Reading this reminded me of our February 1982 road trip from Concord, CA to Los Angeles. Inspired from a derangement of the senses, our then psychedelic crew, down Highway One darkness, the 4 of us screamingmad. Taking a piss at Pismo Beach (grey skies) in the morning, grocery store in Beverly Hills, Universal Studio tour (that shark), drank drink drunk, sleeping in the car somewhere…thought we saw a drifter hiding behind the cacti, but could be wrong…
Morro Bay to Monterey on a sunny July Sunday. The most fun, intense drive of my life.
I need to travel, now that I have a job I want to visit America asap. I think you're LA to Austin writing is the best, you can really feel the emotion in it.
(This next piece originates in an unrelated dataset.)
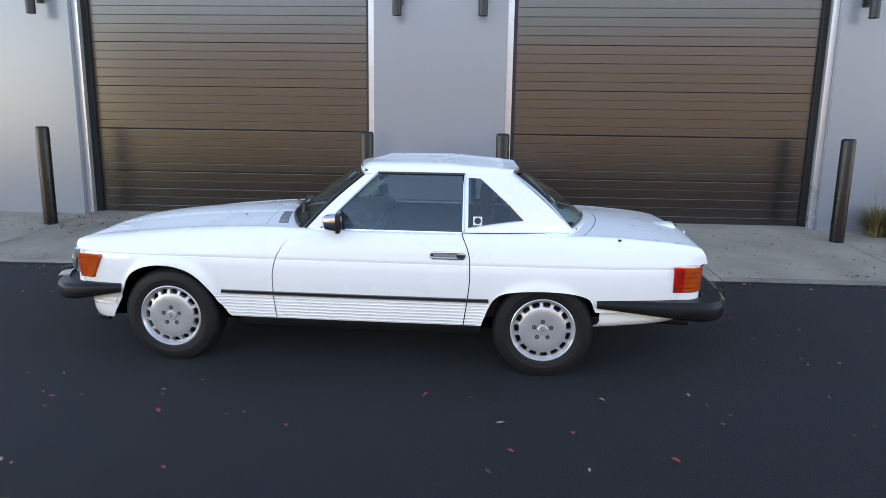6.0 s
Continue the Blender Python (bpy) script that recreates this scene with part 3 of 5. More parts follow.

My favourite road trip would be from Seattle to Anchorage. Five solitary days driving through true wilderness, with only me, caribou, bear, and other wild creatures. Places that rarely see outsiders. Silence unlike anything I've ever experienced before or since.
Simply amazing.
I feel like road trips are more epic in the southwest. The few times I've been to that part of the country, I remember feeling like the endless open space was awe-inspiring in a way that lush green mountains have never been for me. There's also something comforting about the little towns that clearly came into being because of the road that you're on. It made me appreciate why everyone talks about driving "out west." It really is that cool!
lol i love jack, but your title cracked me up
Hey Lauren! I'm, baa-ack!
Sorry to be gone so long, but my life has not been by own for a couple of months. I think I have a loose grip on things now, though, so here I am.
As usual, I am amazed at your talent. Even your journals read like poetry.
I like a good road trip, myself. The last one I took was to Baton Rouge back in April. I took a bunch of photos and did interviews at yard sales with the idea of publishing a blog post about the trip. Alas, I only had my phone camera, and the photos were crappy and wouldn't sync to my Mac. Now I keep my good camera in my purse at all times. No more missed opportunities.
lordsburg! i stopped in this town for lunch and a trip into a weird antique shop…you are right. ghost. town. nice to think of that memory.